Offenbach: Orphée aux enfers. Yannick Beuron, Natalie Dessay, Jean-Paul Fouchécourt, Laurant Naouri, Lydie Pruvot, Ewa Podles, Steven Cole, Véronique Gens, Patricia Petibon, Jennifer Smith e.a. met het Kamerorkest Grenoble en koor en orkest van het Nationaal theater Lyon o.l.v. Marc Minkowski. EMI 556.725-2 (1u 50’06”). 1997
Voor hun aanval op de gewichtigdoenerij en de hypocrisie van het Deuxième Empire kozen Offenbach en zijn librettist Ludovic Halévy slechts het kale geraamte van het verhaal uit Glucks gelijknamige opera: Orfeus trekt naar de Hades om Eurydice te bevrijden, maar kijkt helaas op de terugweg uit de onderwereld om en verliest haar zo opnieuw.
Maar bij Offenbach en Halévy is Orfeus een talentloze dwaas die wanhopige pogingen om van Eurydice, nu een zeurende sloerie, af te komen. De Publieke Opinie wordt afgezet tegen de verveelde en lamlendige goden (karikaturen van leden van de regering) waarvan de baas Jupiter (Napoleon III) wordt bespot voor zo ongeveer alles van zijn verfoeilijkheid en stommigheid tot zijn losbandigheid en zijn voortdurende kijk naar andere vrouwen.
Waar het ging om de teksten van Halévy op muziek te zetten, schiep Offenbach een vrijwel unieke operettepartituur doordat er geen saai moment in voorkomt, geen ordinaire grappen en geen haperende melodieën.
Het bekendste deel wordt uiteraard gevormd door de galop infernal, beter bekend als de Can-can. “Een pakkende melodie waarop heerlijk kan worden gedanst”, zingen de pretmakers op afscheidsparty van de goden. Natuurlijk zijn er meer kostelijke momenten en fantastische orkestrale effecten, zoals Jupiters “zoemende’ gedaanteverwisseling in een vlieg en Pluto’s explosieve aankomst in de tweede akte.

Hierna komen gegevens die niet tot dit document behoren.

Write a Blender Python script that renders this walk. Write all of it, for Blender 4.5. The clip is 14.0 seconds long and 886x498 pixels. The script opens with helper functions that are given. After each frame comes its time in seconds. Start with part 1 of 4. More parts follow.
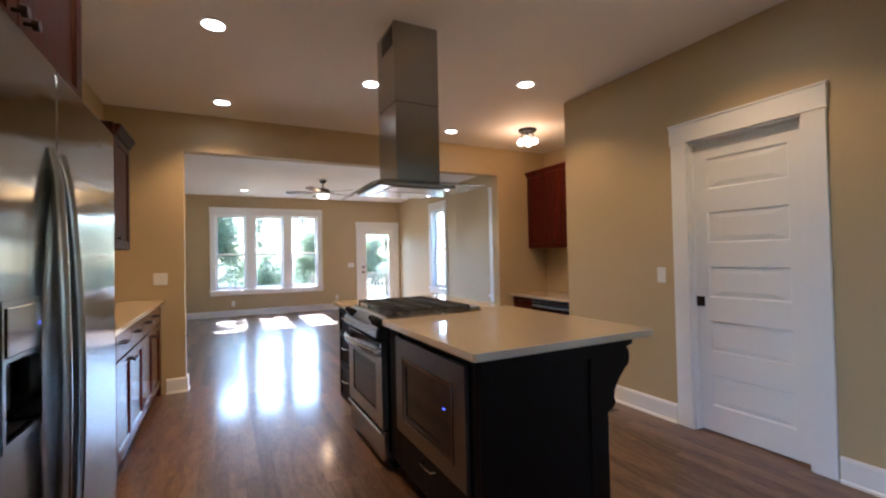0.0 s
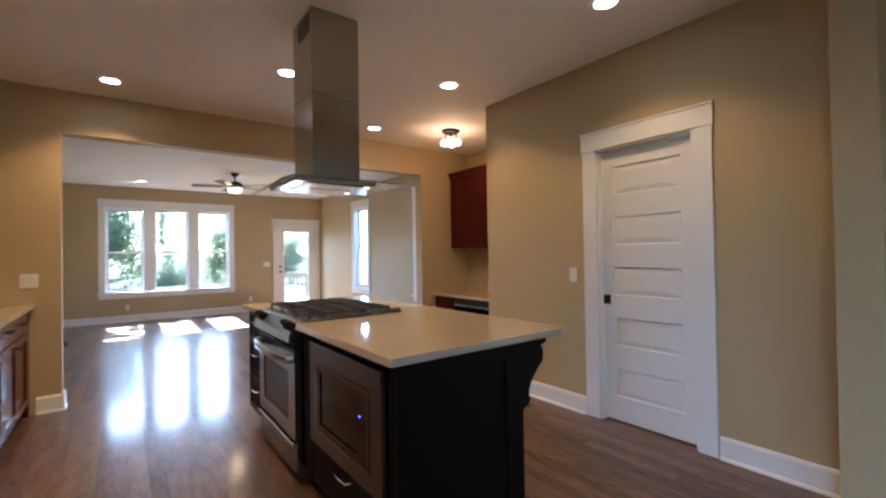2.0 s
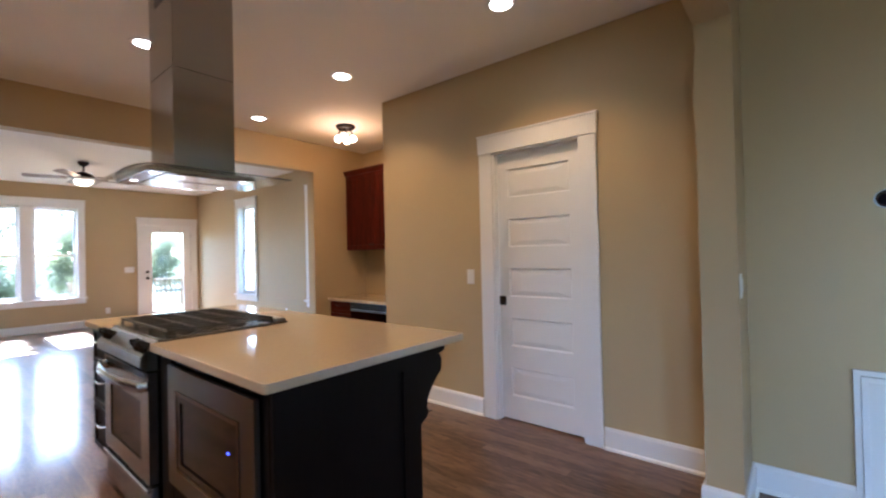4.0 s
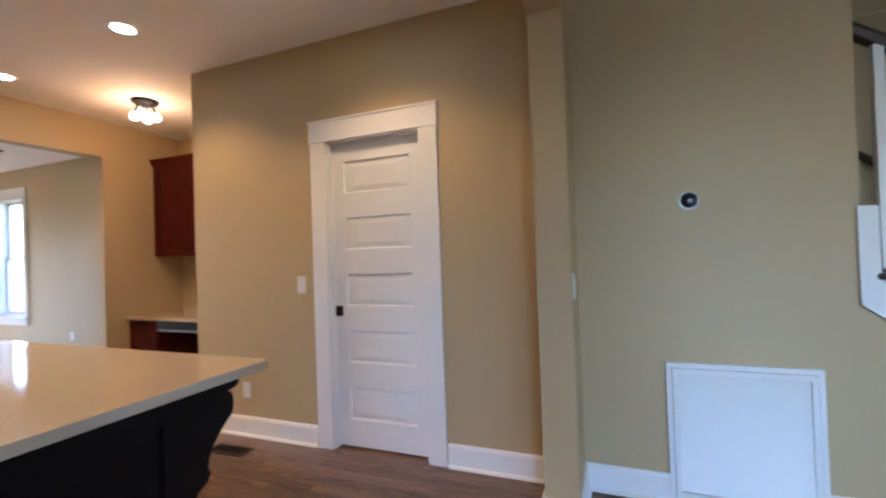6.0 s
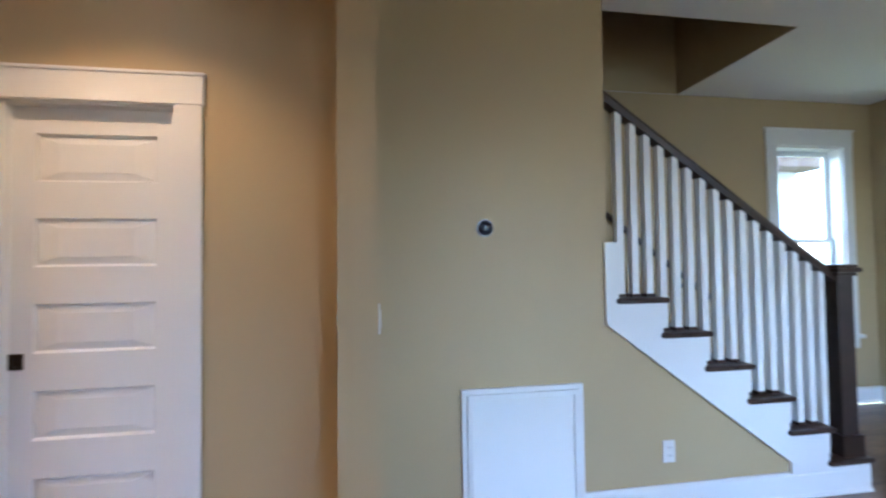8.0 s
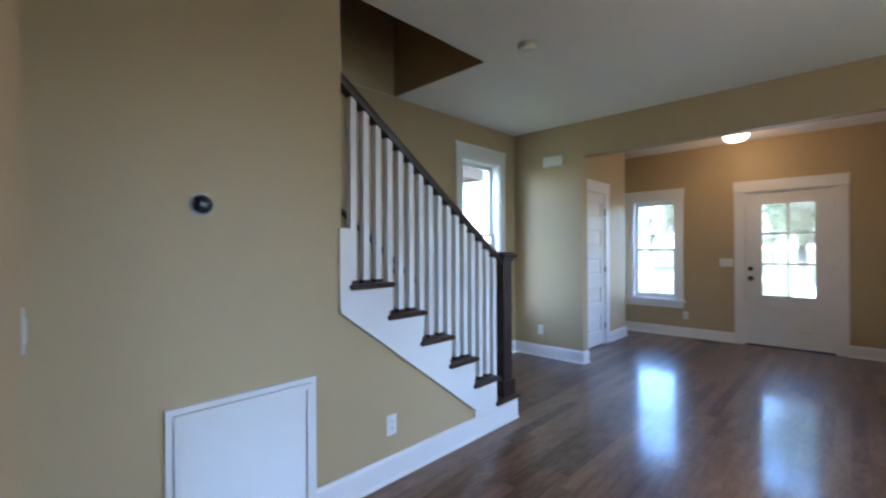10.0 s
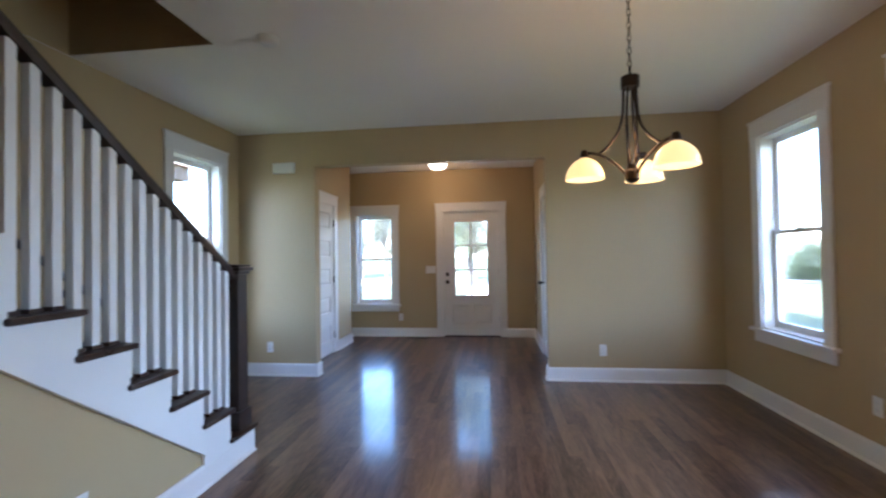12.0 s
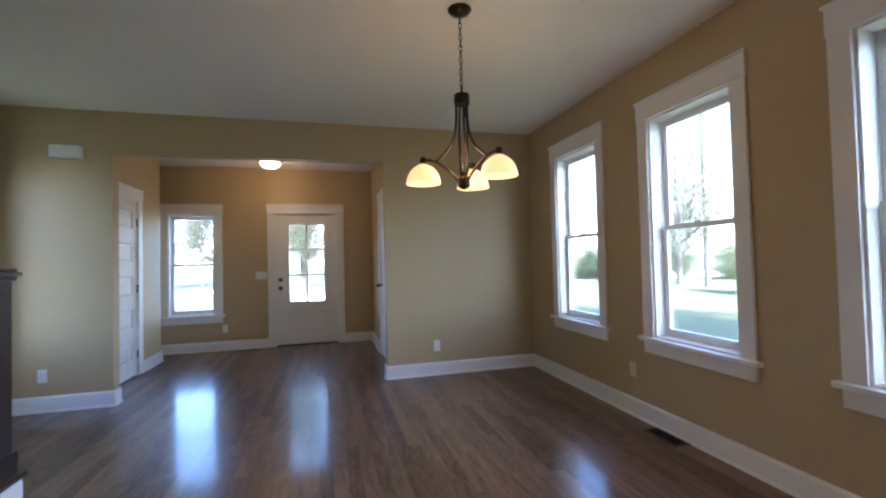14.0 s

Een stel uitgebreider soli is later opgedoken in het repertoire van recital liederen, zoals Jean Styx’ ‘Quand j’étais roi de Béotie’. Ieder van de veertien dragende rolvertolkers krijgt ten minste één show melodie in een parodistische geest die reikt van Mozart tot Wagner. Dat feit alleen al appelleerde aan de opvatting van de conservatiever critici destijds.
Van de twee opnamen die boven de rest uitsteken is deze van Minkowski de luchtigere, vlottere. Hij gebruikt zijn eigen uitgave van de partituur, in essentie het origineel plus een selectie uit de revisie van 1874.
Onbetwistbare ster van de uitvoering is de uitgelaten, opgewonden Eurydice van Natalie Dessay die alle komische aspecten volkomen recht doet. Ze wordt lik op stuk prachtig terzijde gestaan door routinier Yannik Beuron en verder slaagt iedereen erin de muziek met enorm veel flair en panache te laten bruisen.
Dit geheel is ook op dvd te zien: TDK OPOAE.
Een goede opname op de tweede plaats, is van Plasson (EMI 749.647-2) met Mady Mesplé en Michel Sénéchal in de hoofdrollen.